**Information shown**
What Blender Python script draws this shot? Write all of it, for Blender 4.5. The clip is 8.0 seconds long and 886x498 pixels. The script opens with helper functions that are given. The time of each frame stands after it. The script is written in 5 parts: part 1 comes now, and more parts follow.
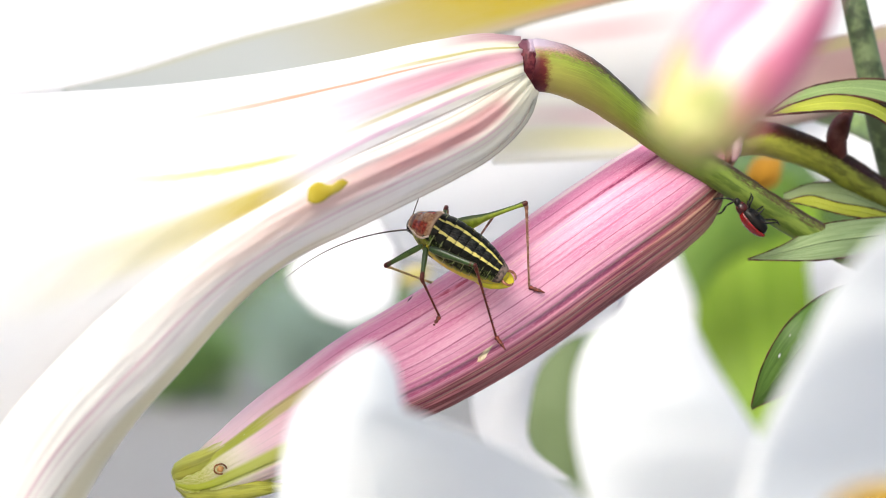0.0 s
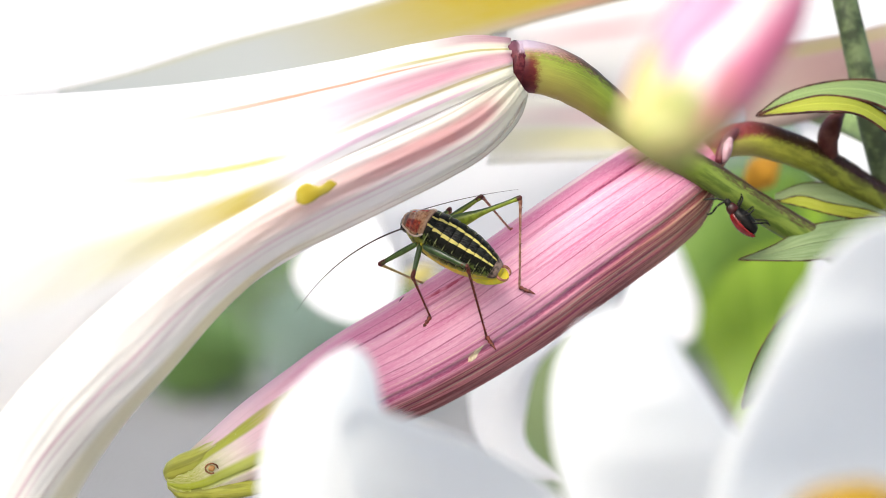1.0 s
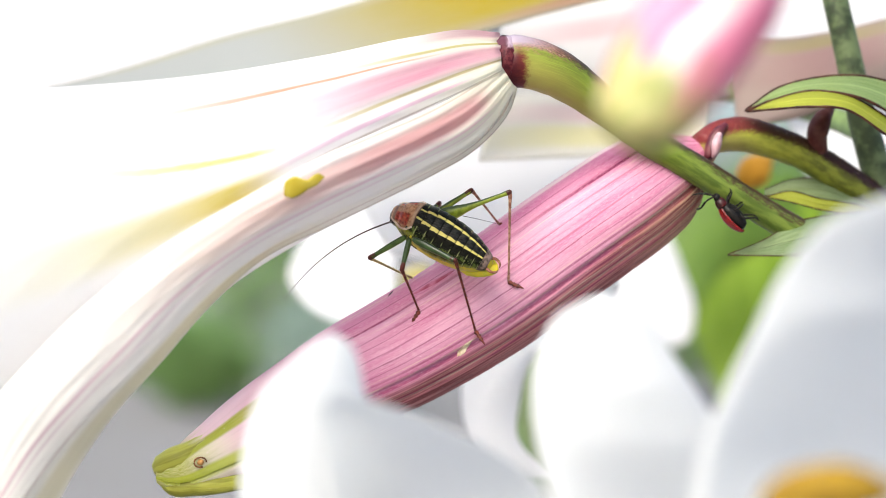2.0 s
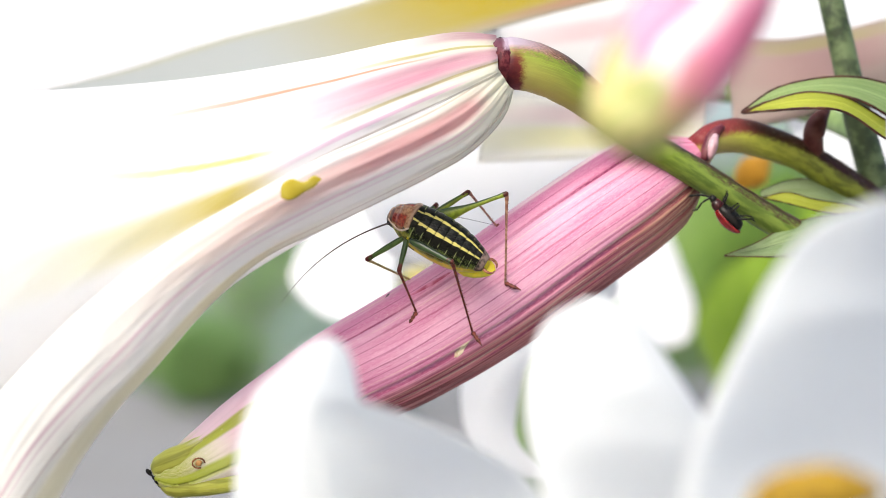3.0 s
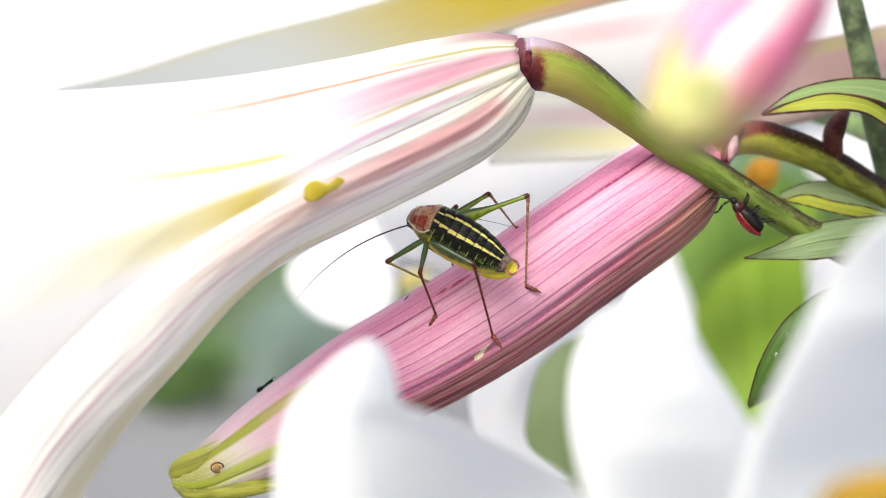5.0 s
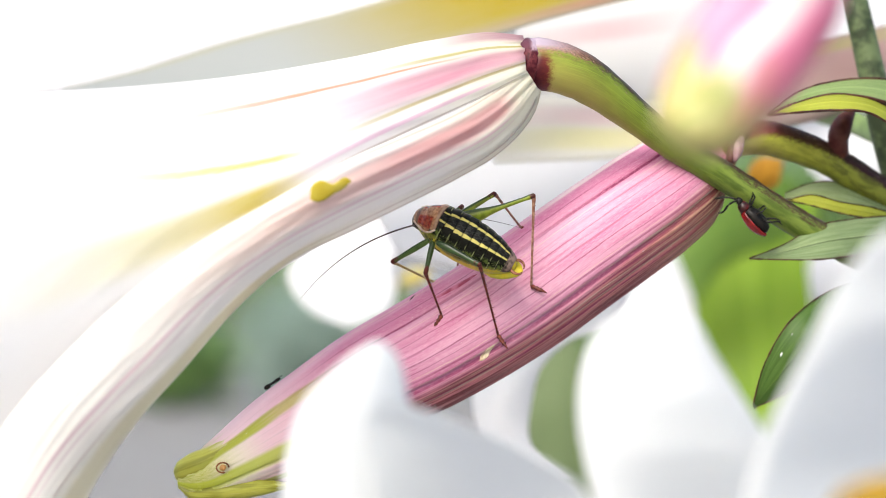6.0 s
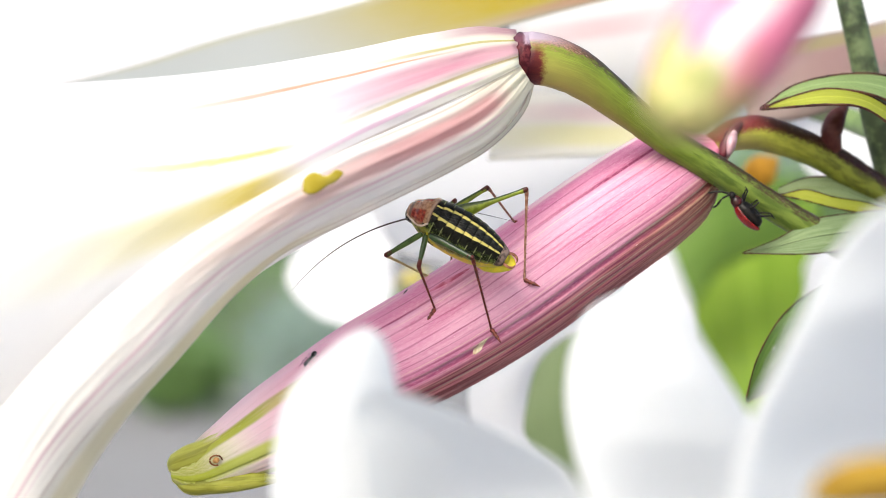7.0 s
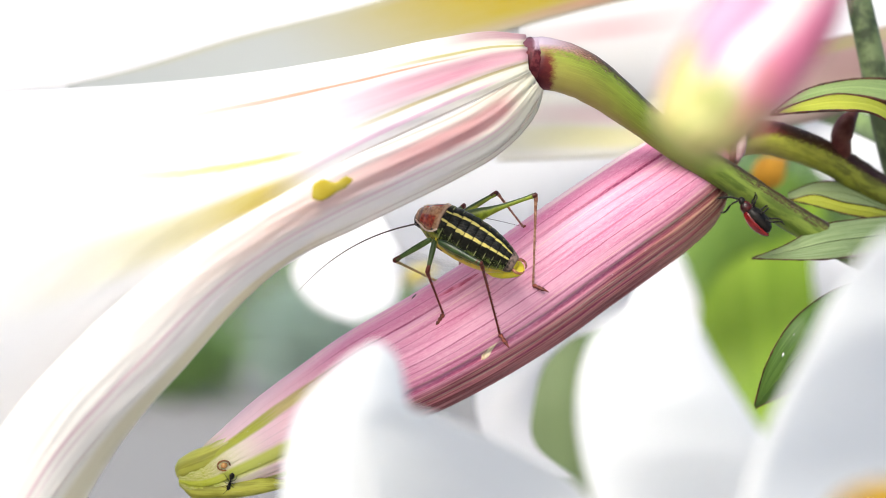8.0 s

**Exercise prompt**
Return each line of the data, keeping its wording exact and omitting pictures.

**Answer to this problem**
What Blender Python script draws this shot? Write all of it, for Blender 4.5. The clip is 8.0 seconds long and 886x498 pixels. The script opens with helper functions that are given. The time of each frame stands after it. The script is written in 5 parts: part 1 comes now, and more parts follow.
0.0 s
1.0 s
2.0 s
3.0 s
5.0 s
6.0 s
7.0 s
8.0 s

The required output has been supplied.